Required task —
Reproduce the data exactly and drop any pictures it holds.

Recorded information —
━━━━━━━━━━━━━━━━

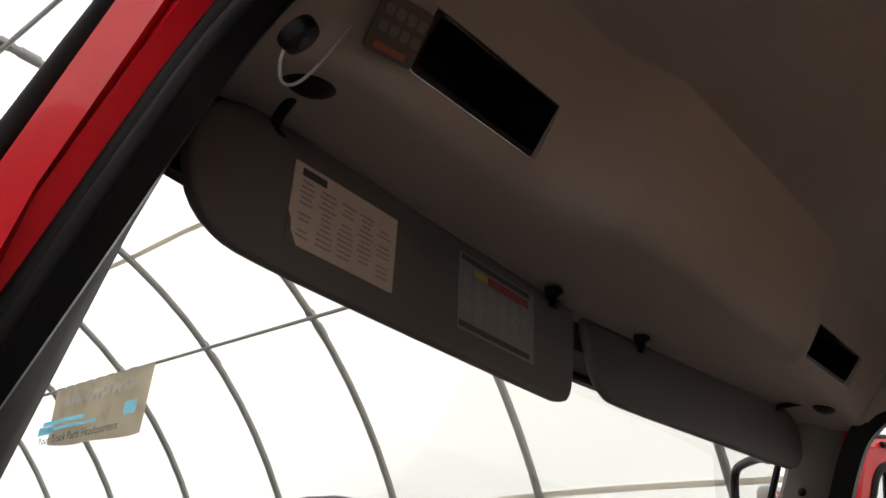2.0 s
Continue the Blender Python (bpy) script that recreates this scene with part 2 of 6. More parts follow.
LAMP = mat("lit_dome_lens", (0.9, 0.8, 0.6), 0.3, bump=0.0, emit=(1.0, 0.36, 0.10), power=0.55)
BULB = mat("lit_bulb_glow", (1.0, 0.9, 0.7), 0.3, bump=0.0, emit=(1.0, 0.66, 0.28), power=3.2)
COVER = cover_mat("translucent_white_cover", (0.80, 0.785, 0.735))
GLASS = glass_mat("window_glass", gloss=0.22)
GLASS_SCREEN = glass_mat("tinted_windscreen_glass", (0.87, 0.88, 0.84), gloss=0.2)
GLASS_MIRROR = mat("mirror_glass", (0.8, 0.8, 0.8), 0.02, metal=1.0, var=0.0, bump=0.0)

# ---------------------------------------------------------------- mesh helpers


def part(name, bm, material, parent=None, label="", sharp=38):
    """Links a bmesh as one mesh object, under a thing or a part if one is given."""
    bmesh.ops.recalc_face_normals(bm, faces=bm.faces[:])
    lim = radians(sharp)
    for fc in bm.faces:
        fc.smooth = True
    for ed in bm.edges:
        ed.smooth = len(ed.link_faces) == 2 and ed.calc_face_angle(4.0) < lim
    me = bpy.data.meshes.new(name)
    bm.to_mesh(me)
    bm.free()
    me.materials.append(material)
    ob = new(name, me)
    if parent:
        ob.parent = parent
        if parent.type == "EMPTY":
            ob.matrix_parent_inverse = parent.matrix_basis.inverted()
    if label:
        ob["label"] = label
    return ob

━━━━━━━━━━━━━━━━

Reply to the task —
2.0 s
Continue the Blender Python (bpy) script that recreates this scene with part 2 of 6. More parts follow.
LAMP = mat("lit_dome_lens", (0.9, 0.8, 0.6), 0.3, bump=0.0, emit=(1.0, 0.36, 0.10), power=0.55)
BULB = mat("lit_bulb_glow", (1.0, 0.9, 0.7), 0.3, bump=0.0, emit=(1.0, 0.66, 0.28), power=3.2)
COVER = cover_mat("translucent_white_cover", (0.80, 0.785, 0.735))
GLASS = glass_mat("window_glass", gloss=0.22)
GLASS_SCREEN = glass_mat("tinted_windscreen_glass", (0.87, 0.88, 0.84), gloss=0.2)
GLASS_MIRROR = mat("mirror_glass", (0.8, 0.8, 0.8), 0.02, metal=1.0, var=0.0, bump=0.0)

# ---------------------------------------------------------------- mesh helpers


def part(name, bm, material, parent=None, label="", sharp=38):
    """Links a bmesh as one mesh object, under a thing or a part if one is given."""
    bmesh.ops.recalc_face_normals(bm, faces=bm.faces[:])
    lim = radians(sharp)
    for fc in bm.faces:
        fc.smooth = True
    for ed in bm.edges:
        ed.smooth = len(ed.link_faces) == 2 and ed.calc_face_angle(4.0) < lim
    me = bpy.data.meshes.new(name)
    bm.to_mesh(me)
    bm.free()
    me.materials.append(material)
    ob = new(name, me)
    if parent:
        ob.parent = parent
        if parent.type == "EMPTY":
            ob.matrix_parent_inverse = parent.matrix_basis.inverted()
    if label:
        ob["label"] = label
    return ob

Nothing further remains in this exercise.